Preparing the USB Stick

The GitHub repository provides the tools to build a custom ISO that can be burned onto a USB stick. The network configuration and authentication information are embedded in the image. No job or experiment specific data will be included. Consequently, the USB stick can be reused for various projects within the same lab.

  • Clone the repository and adapt the Configuration File to suit your requirements. All fields except for root_pw are mandatory.

  • Execute ./buildIso.sh to initiate the build process. This involves downloading and constructing a Linux image from scratch, which may take some time. Once completed, the ISO image can be located in the result folder.

  • Burn the ISO onto a USB stick or CD.

  • This stick can be used to boot any node of the cluster. As the cluster runs entirely in RAM, the stick can be removed after boot to start multiple machines in sequence. The appropriate profile can be chosen in the boot menu.

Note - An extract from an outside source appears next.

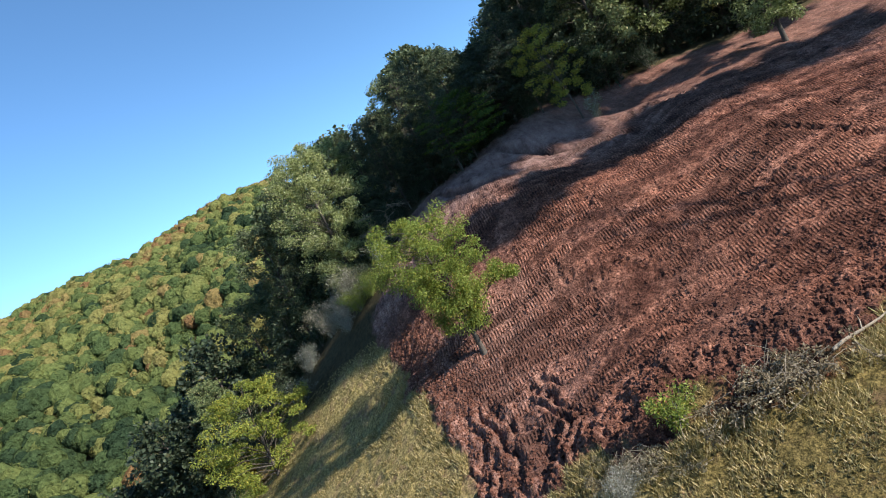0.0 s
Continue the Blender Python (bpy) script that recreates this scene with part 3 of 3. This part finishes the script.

The master node must always be booted first.

Submitting Jobs & Software Envrionments

The cluster behaves like a normal SLURM cluster. We have made some extensions for and generally prefer running Snakemake workflows. The master node contains a slurmmake binary, behaving like the standard snakemake binary but automatically submitting all jobs to the Slurm cluster. Additionally, it enables the Conda package manager.

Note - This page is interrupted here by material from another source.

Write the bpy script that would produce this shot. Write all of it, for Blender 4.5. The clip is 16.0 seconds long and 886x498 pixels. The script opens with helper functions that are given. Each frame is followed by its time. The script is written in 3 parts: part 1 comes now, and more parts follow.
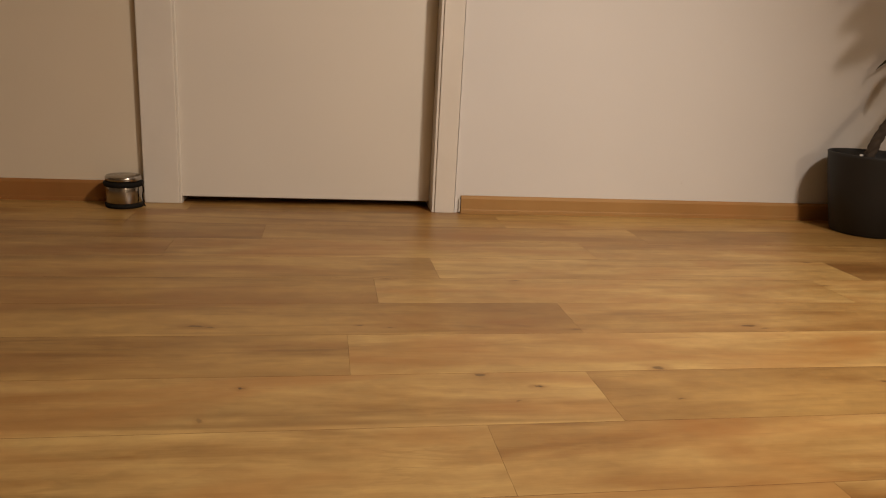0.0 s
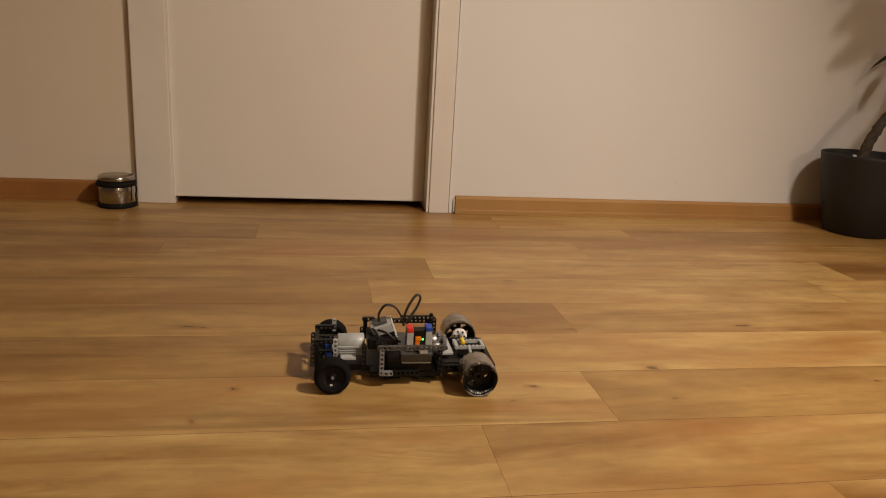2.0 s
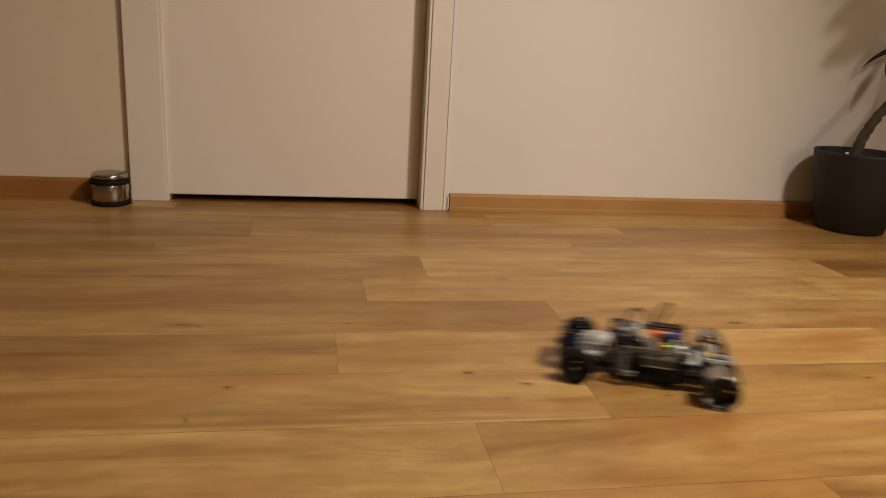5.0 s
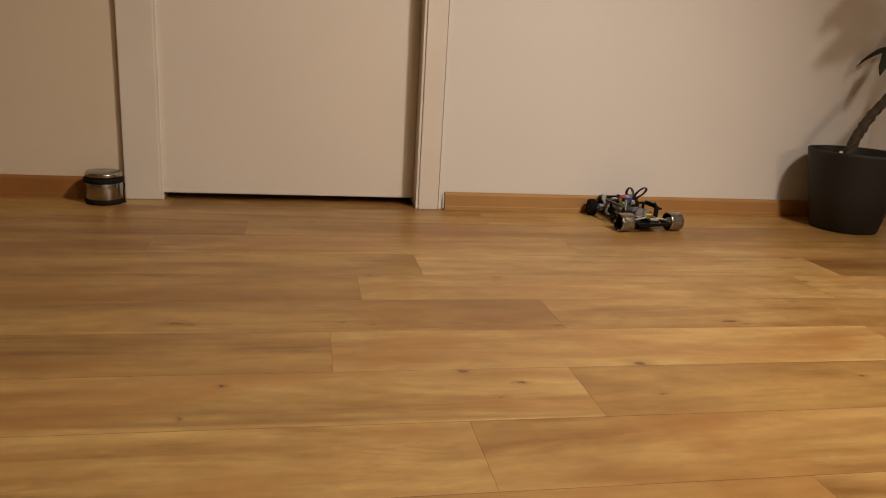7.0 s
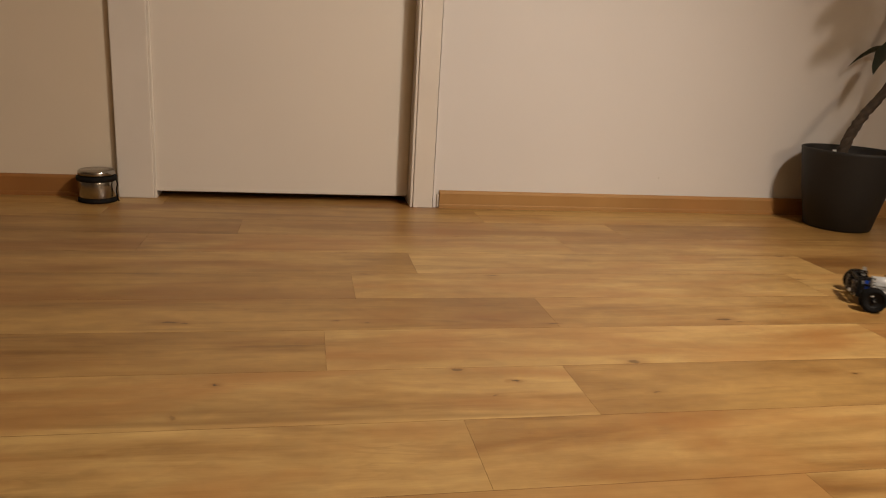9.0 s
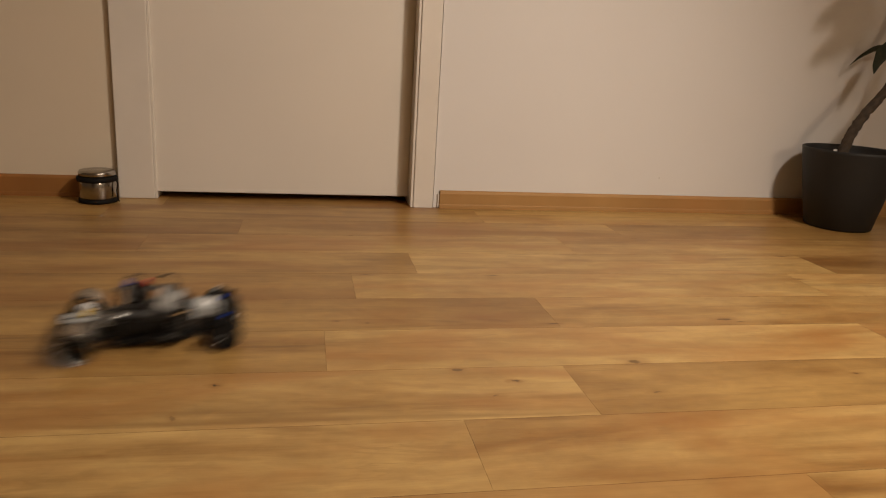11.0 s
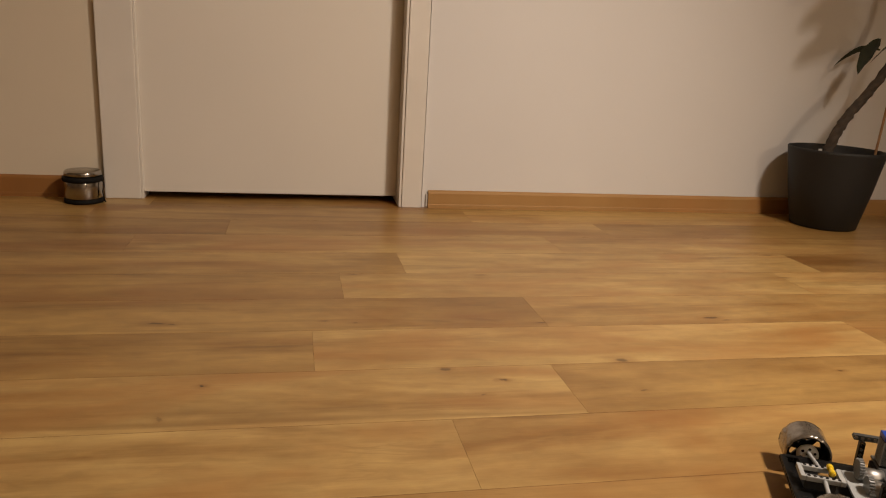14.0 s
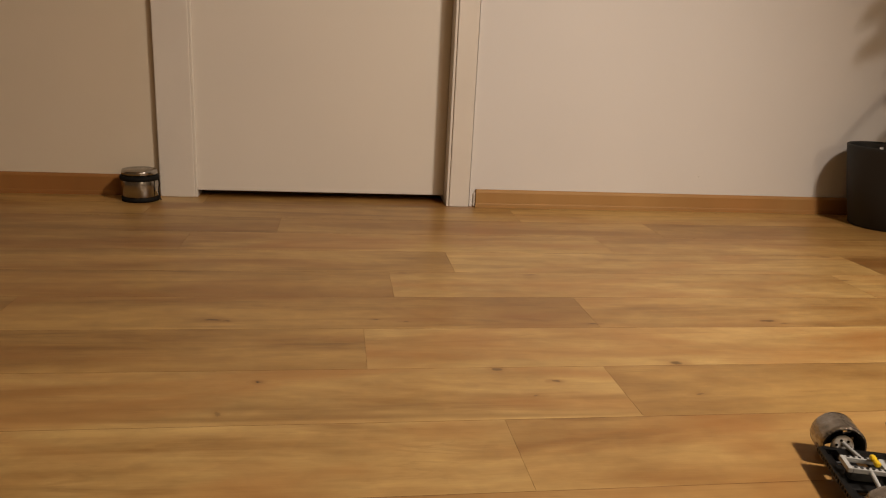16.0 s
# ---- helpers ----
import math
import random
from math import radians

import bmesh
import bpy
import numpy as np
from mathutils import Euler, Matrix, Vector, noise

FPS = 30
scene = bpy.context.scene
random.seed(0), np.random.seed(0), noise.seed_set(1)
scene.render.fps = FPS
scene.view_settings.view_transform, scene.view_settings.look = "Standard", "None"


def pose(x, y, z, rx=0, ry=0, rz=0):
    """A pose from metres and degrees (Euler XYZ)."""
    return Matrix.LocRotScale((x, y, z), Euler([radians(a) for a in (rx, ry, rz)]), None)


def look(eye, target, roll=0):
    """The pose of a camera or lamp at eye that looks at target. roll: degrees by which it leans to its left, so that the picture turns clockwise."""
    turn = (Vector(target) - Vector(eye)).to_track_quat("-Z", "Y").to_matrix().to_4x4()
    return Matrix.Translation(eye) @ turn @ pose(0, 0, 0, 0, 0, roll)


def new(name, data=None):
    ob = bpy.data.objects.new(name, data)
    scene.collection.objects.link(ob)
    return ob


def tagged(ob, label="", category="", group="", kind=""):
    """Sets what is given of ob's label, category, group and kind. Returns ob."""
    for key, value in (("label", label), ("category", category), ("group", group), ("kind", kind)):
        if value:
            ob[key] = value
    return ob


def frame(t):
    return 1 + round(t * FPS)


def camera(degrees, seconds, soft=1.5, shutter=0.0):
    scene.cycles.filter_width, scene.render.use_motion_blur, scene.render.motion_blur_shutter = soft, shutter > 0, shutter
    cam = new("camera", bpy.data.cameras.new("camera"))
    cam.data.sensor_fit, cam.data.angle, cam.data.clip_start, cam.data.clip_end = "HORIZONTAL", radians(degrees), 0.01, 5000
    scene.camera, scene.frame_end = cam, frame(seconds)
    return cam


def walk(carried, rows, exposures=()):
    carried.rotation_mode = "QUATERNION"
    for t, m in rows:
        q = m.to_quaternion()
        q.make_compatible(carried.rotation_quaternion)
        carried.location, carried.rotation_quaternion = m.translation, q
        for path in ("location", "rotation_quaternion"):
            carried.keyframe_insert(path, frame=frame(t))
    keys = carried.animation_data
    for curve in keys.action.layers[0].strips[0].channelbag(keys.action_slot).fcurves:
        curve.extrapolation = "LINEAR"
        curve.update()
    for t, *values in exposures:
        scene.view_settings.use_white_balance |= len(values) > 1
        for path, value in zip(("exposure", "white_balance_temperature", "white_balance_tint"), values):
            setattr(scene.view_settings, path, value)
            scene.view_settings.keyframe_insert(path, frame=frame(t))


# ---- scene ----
cam = camera(62.61, 16.0, soft=1.1, shutter=0.8)
walk(cam, [
    (0.0, look((0.0000, 0.0000, 0.5584), (0.3243, 1.9043, 0.0404), 3.182)),
    (0.5, look((-0.0004, 0.0002, 0.5581), (0.3242, 1.9038, 0.0377), 3.232)),
    (1.0, look((0.0004, 0.0013, 0.5571), (0.3303, 1.9048, 0.0394), 3.276)),
    (1.5, look((0.0019, 0.0011, 0.5575), (0.3363, 1.9041, 0.0412), 3.213)),
    (2.0, look((0.0019, 0.0028, 0.5560), (0.3405, 1.9054, 0.0404), 3.295)),
    (2.5, look((0.0021, 0.0031, 0.5563), (0.3451, 1.9036, 0.0360), 3.326)),
    (3.0, look((0.0034, 0.0011, 0.5564), (0.3463, 1.9016, 0.0363), 3.275)),
    (3.5, look((0.0026, 0.0004, 0.5572), (0.3499, 1.9001, 0.0369), 3.319)),
    (4.0, look((0.0023, 0.0003, 0.5593), (0.3509, 1.8987, 0.0353), 3.378)),
    (6.5, look((0.0052, 0.0005, 0.5580), (0.3670, 1.8975, 0.0378), 3.335)),
    (7.0, look((0.0048, 0.0010, 0.5579), (0.3693, 1.8961, 0.0330), 3.431)),
    (7.5, look((0.0075, 0.0016, 0.5581), (0.3783, 1.8951, 0.0321), 3.367)),
    (8.0, look((0.0073, 0.0014, 0.5595), (0.3840, 1.8936, 0.0328), 3.368)),
    (8.5, look((0.0074, 0.0010, 0.5579), (0.3826, 1.8940, 0.0330), 3.434)),
    (9.0, look((0.0068, 0.0028, 0.5572), (0.3849, 1.8944, 0.0291), 3.501)),
    (11.5, look((0.0089, 0.0032, 0.5567), (0.3842, 1.8957, 0.0297), 3.401)),
    (12.0, look((0.0077, 0.0025, 0.5554), (0.3890, 1.8949, 0.0327), 3.551)),
    (12.5, look((0.0080, 0.0002, 0.5576), (0.3905, 1.8922, 0.0338), 3.567)),
    (13.0, look((0.0083, 0.0010, 0.5585), (0.4019, 1.8894, 0.0304), 3.566)),
    (13.5, look((0.0101, 0.0003, 0.5584), (0.4124, 1.8875, 0.0324), 3.499)),
    (14.0, look((0.0106, 0.0016, 0.5565), (0.4157, 1.8882, 0.0305), 3.506)),
    (14.4, look((0.0106, 0.0014, 0.5567), (0.4185, 1.8874, 0.0308), 3.535)),
    (14.5, look((-0.0111, 0.0019, 0.5589), (0.2964, 1.9040, 0.0229), 3.054)),
    (15.0, look((-0.0088, 0.0012, 0.5595), (0.2799, 1.9060, 0.0226), 2.976)),
    (15.5, look((-0.0092, 0.0024, 0.5591), (0.2716, 1.9082, 0.0215), 2.943)),
    (16.0, look((-0.0078, 0.0059, 0.5567), (0.2838, 1.9106, 0.0210), 2.997)),
])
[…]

A examplary workflow could therefore look as follows:

ssh master_node -A
git clone https://example.com/research
cd research
slurmmake

Note that the entire cluster runs in RAM. Any results must be extracted from the master node before reboot!

Trust and Security model

We adhere to the following trust model:

  1. The system is reasonably secure against other users on the network.
    • The cluster’s internal communications are secured using a Wireguard VPN mesh network.
    • Outside access is restricted to SSH using public key authentication, with all other ports closed by a firewall.
  2. We assume that any authorized user (SSH, local root) is trustworthy.
  3. The system boots into a login screen, and the machine can be left unattended with a strong root_password set.
  4. The USB stick contains all secrets, and if lost, the system is compromised.
  5. This software is experimental and has not undergone a security audit.